Your task is to output the listing word for word, with pictures excluded.

** START Material **

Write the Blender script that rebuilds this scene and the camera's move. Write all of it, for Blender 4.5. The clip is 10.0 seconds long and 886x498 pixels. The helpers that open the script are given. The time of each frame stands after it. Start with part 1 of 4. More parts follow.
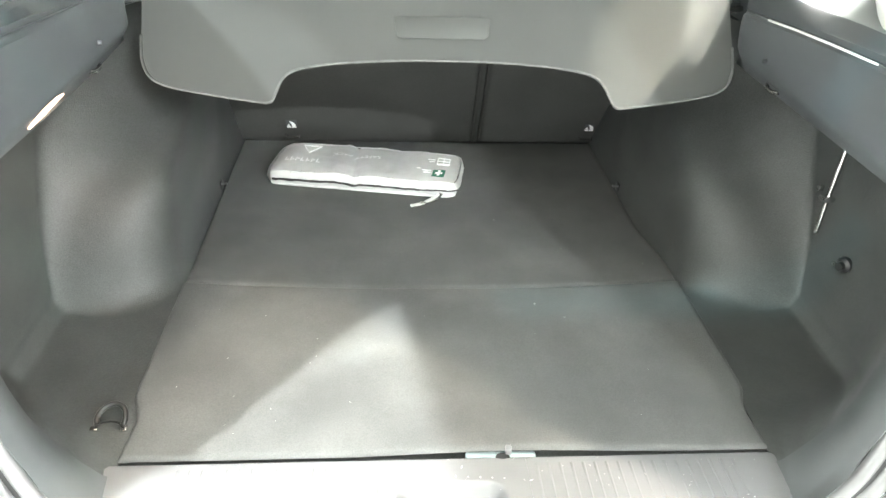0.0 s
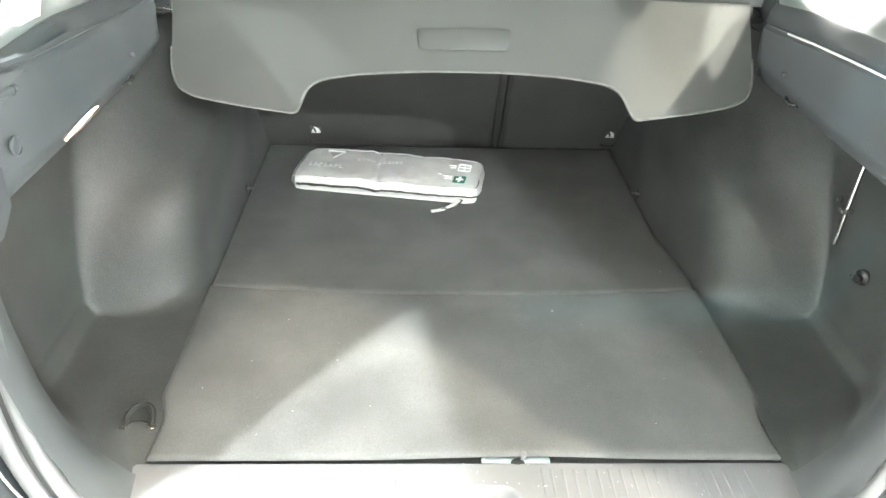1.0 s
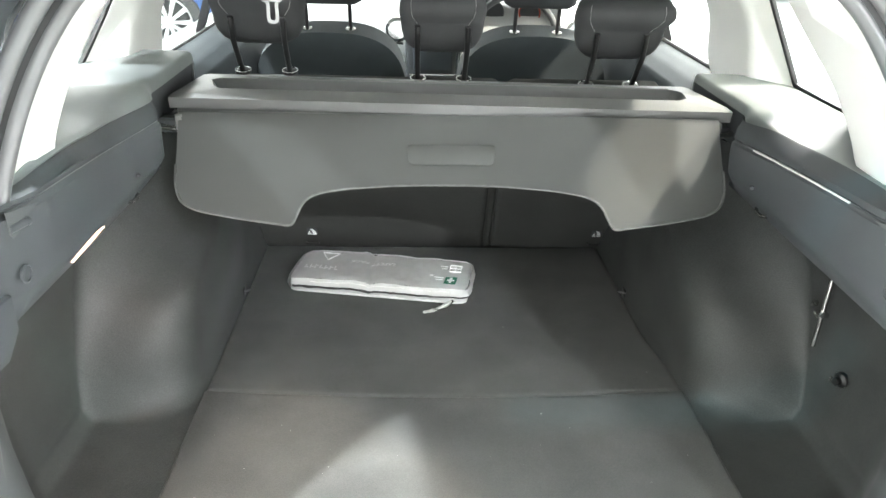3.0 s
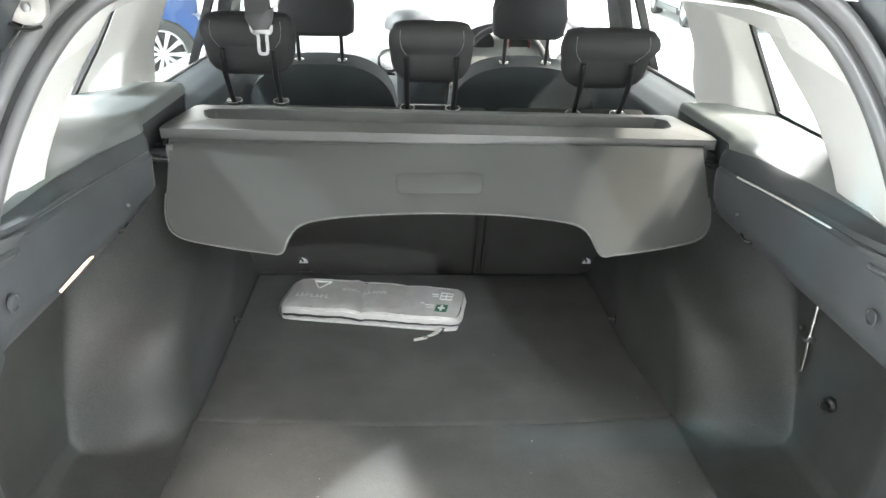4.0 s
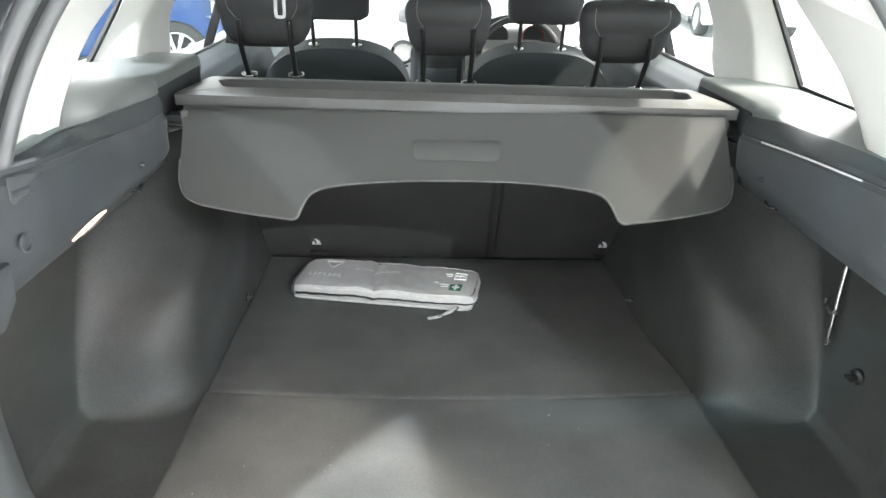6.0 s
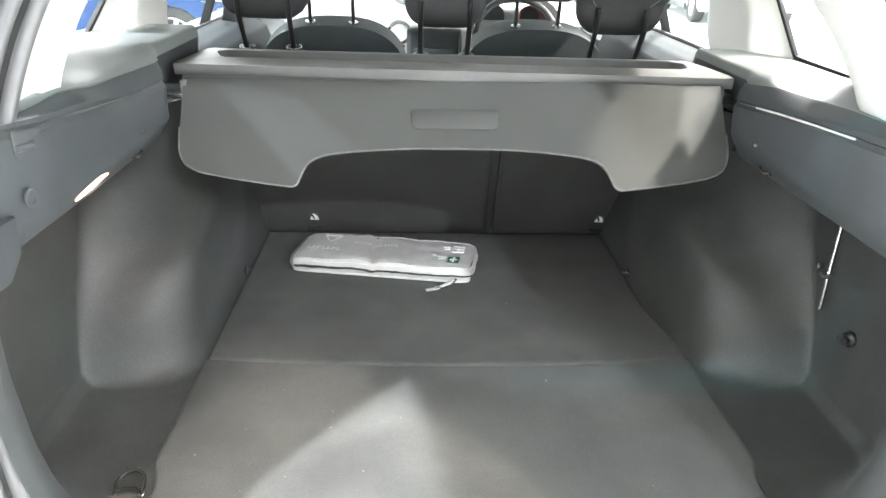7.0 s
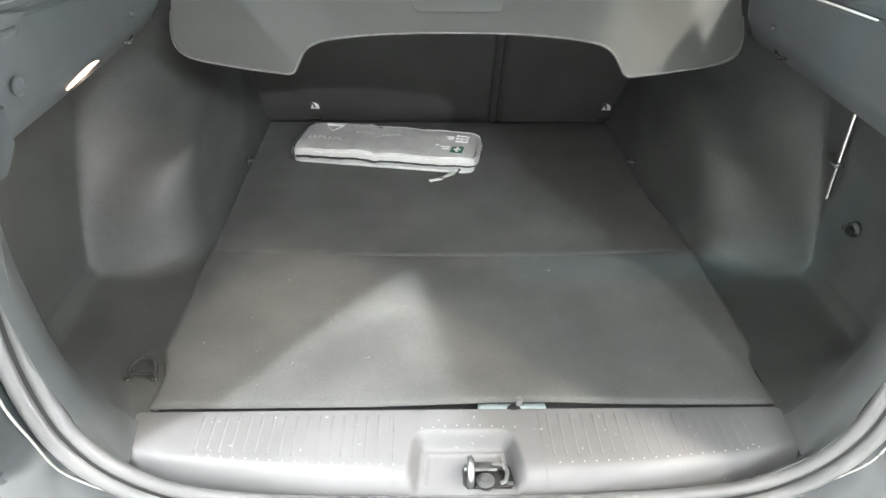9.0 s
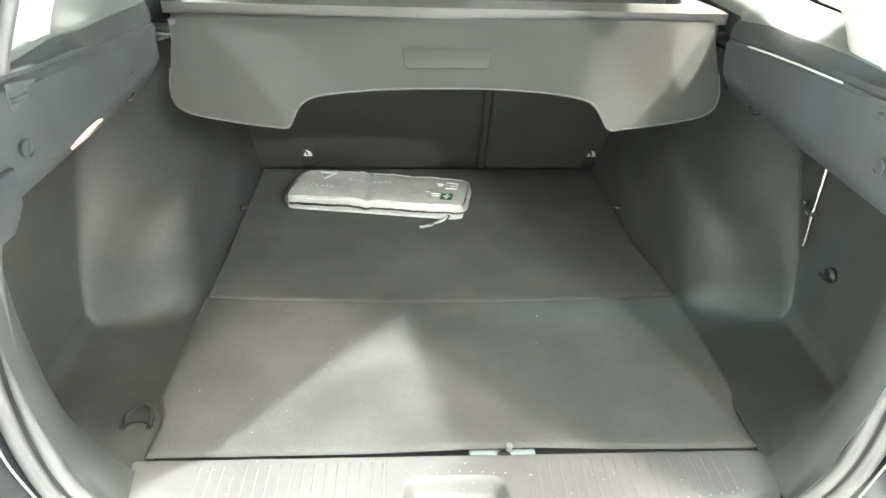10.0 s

** END Material **

-- Exercise output --
Write the Blender script that rebuilds this scene and the camera's move. Write all of it, for Blender 4.5. The clip is 10.0 seconds long and 886x498 pixels. The helpers that open the script are given. The time of each frame stands after it. Start with part 1 of 4. More parts follow.
0.0 s
1.0 s
3.0 s
4.0 s
6.0 s
7.0 s
9.0 s
10.0 s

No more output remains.